▶ [EXERCISE OBJECTIVE]:
Please work out how many lines in the material contain "recreates" and give only that figure.

▶ [RECORDS SUPPLIED]:
####

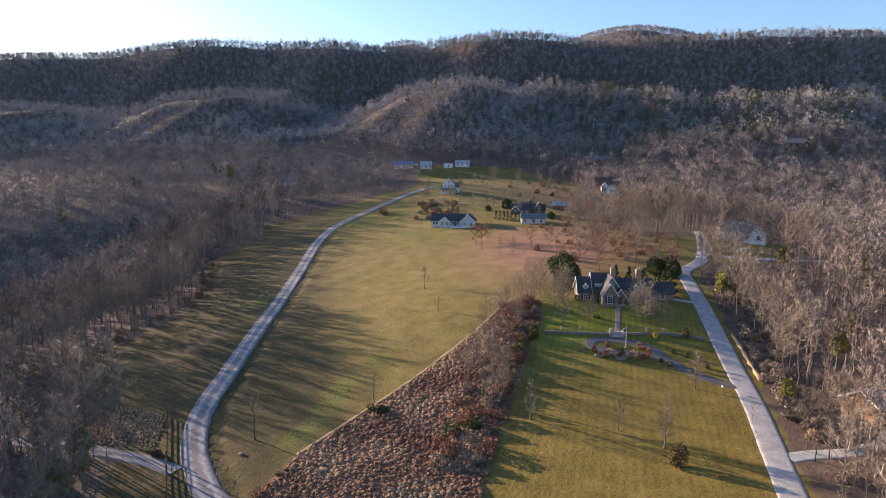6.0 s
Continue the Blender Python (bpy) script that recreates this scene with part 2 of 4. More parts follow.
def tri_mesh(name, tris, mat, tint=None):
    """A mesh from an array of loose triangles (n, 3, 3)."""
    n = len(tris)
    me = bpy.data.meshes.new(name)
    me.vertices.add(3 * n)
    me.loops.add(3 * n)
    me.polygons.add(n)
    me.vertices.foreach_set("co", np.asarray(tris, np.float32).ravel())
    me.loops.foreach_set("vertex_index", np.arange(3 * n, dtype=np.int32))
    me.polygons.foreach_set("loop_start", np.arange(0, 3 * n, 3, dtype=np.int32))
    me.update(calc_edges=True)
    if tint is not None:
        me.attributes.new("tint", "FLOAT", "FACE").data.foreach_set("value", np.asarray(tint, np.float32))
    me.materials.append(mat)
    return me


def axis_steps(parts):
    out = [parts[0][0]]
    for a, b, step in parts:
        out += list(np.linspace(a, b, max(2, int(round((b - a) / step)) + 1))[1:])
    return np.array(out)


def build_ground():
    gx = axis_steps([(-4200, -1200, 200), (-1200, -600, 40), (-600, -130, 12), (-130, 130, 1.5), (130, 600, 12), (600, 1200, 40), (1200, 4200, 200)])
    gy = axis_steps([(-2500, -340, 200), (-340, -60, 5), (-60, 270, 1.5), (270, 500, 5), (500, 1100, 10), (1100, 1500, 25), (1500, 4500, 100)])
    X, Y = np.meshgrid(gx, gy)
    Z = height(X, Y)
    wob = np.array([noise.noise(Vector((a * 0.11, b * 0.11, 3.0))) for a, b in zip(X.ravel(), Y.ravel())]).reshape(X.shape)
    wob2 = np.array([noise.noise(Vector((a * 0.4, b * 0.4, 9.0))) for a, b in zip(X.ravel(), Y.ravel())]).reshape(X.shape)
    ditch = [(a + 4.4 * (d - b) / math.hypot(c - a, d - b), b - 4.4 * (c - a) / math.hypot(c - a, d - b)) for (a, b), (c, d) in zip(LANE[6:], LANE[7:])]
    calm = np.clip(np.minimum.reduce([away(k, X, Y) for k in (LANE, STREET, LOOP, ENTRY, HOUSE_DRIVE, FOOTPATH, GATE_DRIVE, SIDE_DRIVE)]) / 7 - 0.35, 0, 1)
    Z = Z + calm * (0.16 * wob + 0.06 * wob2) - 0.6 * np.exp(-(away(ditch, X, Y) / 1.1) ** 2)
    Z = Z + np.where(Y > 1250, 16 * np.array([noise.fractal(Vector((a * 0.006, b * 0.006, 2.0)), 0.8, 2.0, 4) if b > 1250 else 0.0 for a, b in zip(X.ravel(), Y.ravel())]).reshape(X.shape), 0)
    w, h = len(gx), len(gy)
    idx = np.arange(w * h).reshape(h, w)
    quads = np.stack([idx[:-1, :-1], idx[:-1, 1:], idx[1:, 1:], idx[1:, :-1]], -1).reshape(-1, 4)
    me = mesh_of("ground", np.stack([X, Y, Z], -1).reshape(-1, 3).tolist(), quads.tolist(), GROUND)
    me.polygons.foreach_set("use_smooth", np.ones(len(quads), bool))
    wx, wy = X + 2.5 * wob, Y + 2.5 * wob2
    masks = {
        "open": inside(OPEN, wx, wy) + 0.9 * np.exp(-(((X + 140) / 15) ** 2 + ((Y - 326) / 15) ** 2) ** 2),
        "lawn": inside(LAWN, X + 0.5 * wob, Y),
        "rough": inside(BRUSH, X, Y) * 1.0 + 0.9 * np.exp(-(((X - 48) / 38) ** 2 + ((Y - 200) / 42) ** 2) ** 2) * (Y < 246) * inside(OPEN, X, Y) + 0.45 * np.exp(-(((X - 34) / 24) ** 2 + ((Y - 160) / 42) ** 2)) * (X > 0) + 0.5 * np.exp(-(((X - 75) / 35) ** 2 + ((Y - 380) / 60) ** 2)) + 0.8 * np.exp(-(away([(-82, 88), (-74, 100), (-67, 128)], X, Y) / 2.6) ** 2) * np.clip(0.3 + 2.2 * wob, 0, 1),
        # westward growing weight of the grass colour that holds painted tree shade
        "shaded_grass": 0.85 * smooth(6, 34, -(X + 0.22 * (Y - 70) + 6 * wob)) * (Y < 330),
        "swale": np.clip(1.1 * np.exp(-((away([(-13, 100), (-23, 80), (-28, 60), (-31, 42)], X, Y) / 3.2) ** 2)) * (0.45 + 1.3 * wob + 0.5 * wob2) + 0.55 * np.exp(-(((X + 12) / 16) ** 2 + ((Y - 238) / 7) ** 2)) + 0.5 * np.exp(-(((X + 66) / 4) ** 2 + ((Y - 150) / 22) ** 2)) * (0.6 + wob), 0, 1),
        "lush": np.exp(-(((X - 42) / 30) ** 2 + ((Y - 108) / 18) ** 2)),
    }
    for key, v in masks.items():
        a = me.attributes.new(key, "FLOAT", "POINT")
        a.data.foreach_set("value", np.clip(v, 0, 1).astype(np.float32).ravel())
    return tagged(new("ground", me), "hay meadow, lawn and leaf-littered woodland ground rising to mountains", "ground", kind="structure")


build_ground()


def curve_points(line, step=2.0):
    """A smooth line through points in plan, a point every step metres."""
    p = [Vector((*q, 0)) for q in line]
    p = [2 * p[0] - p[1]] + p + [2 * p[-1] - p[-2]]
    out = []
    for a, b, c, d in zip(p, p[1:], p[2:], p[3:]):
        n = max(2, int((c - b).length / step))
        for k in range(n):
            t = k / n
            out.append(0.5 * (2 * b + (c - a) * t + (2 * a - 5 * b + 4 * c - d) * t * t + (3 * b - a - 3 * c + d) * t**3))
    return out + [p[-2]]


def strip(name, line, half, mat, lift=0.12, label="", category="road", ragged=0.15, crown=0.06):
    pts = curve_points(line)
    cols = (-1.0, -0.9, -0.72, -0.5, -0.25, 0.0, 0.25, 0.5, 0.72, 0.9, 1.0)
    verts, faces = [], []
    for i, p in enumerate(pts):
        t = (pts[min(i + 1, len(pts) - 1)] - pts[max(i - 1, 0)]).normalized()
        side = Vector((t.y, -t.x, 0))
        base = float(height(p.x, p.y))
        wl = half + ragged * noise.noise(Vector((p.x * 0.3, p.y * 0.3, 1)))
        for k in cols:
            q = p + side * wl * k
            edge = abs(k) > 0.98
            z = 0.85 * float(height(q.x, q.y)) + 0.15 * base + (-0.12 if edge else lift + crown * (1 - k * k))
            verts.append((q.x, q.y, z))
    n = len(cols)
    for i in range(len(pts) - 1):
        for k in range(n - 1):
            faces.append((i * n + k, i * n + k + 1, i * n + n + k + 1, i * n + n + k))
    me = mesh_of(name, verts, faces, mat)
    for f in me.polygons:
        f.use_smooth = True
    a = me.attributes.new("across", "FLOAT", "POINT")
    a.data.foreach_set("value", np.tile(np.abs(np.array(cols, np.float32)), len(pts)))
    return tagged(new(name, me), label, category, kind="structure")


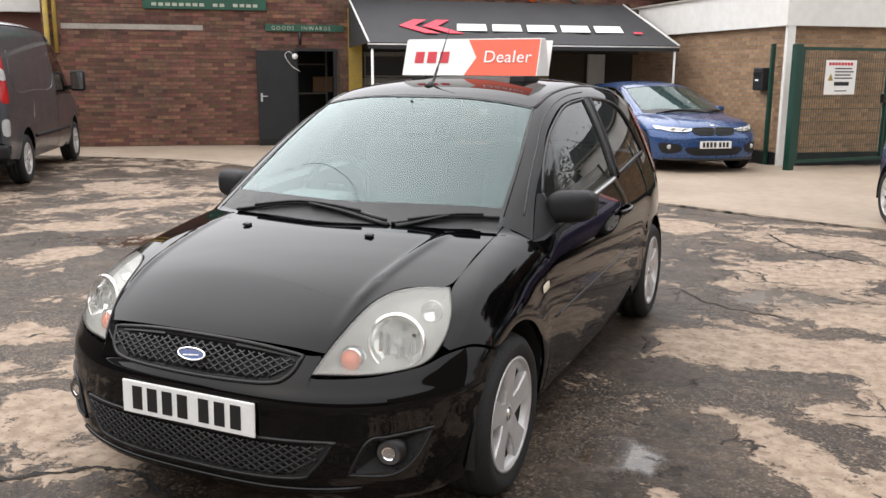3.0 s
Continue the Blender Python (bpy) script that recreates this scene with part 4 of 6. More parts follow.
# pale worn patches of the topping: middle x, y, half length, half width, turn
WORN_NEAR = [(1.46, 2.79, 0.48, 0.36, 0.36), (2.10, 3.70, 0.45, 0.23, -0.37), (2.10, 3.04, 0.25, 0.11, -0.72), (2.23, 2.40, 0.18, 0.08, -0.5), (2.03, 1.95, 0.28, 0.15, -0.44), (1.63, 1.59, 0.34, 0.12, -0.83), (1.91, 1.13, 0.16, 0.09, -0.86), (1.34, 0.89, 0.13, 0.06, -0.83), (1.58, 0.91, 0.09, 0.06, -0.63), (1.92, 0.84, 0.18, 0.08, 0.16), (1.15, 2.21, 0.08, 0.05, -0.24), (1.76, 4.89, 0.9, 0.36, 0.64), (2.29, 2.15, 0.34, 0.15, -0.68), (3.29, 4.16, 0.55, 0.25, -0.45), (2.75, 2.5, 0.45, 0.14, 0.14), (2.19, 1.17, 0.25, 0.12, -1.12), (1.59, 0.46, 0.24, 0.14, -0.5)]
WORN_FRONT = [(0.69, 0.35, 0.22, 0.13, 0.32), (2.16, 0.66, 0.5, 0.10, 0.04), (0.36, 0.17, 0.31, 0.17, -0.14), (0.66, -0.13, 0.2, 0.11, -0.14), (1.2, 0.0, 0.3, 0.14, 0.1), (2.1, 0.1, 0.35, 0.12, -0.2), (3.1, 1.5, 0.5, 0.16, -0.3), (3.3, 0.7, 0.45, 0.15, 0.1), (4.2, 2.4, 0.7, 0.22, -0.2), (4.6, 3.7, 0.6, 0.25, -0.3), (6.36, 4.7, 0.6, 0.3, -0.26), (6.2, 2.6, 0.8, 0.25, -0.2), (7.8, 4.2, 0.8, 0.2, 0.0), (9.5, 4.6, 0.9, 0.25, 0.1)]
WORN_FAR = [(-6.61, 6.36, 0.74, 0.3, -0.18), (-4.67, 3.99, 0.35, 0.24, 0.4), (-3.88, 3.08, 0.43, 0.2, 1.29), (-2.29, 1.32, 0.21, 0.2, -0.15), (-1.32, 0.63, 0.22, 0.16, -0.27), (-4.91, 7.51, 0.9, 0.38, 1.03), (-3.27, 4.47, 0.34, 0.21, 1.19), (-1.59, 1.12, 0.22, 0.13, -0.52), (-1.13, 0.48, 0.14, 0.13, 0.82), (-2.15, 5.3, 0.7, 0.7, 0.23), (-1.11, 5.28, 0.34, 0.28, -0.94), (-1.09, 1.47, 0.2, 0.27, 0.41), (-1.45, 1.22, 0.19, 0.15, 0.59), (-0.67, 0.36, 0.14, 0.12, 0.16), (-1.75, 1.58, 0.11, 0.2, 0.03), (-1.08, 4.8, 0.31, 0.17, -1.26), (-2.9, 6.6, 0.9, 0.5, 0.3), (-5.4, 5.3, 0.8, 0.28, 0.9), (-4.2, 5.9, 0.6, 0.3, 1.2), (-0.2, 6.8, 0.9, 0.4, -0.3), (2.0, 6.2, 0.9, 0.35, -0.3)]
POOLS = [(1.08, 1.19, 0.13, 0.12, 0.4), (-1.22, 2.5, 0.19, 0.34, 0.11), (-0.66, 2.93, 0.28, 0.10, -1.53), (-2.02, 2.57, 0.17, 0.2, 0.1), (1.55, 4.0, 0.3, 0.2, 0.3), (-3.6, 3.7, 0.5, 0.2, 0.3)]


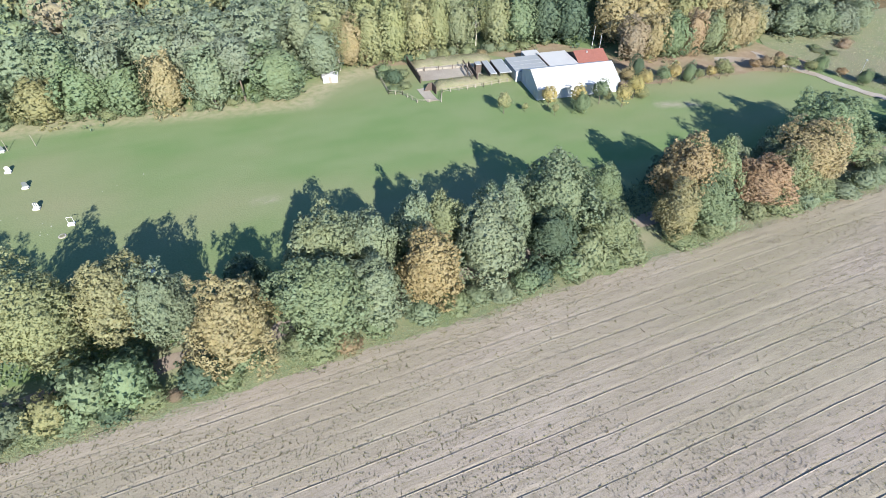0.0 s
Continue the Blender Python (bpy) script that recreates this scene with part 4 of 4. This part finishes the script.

####

▶ [RESULT]:
3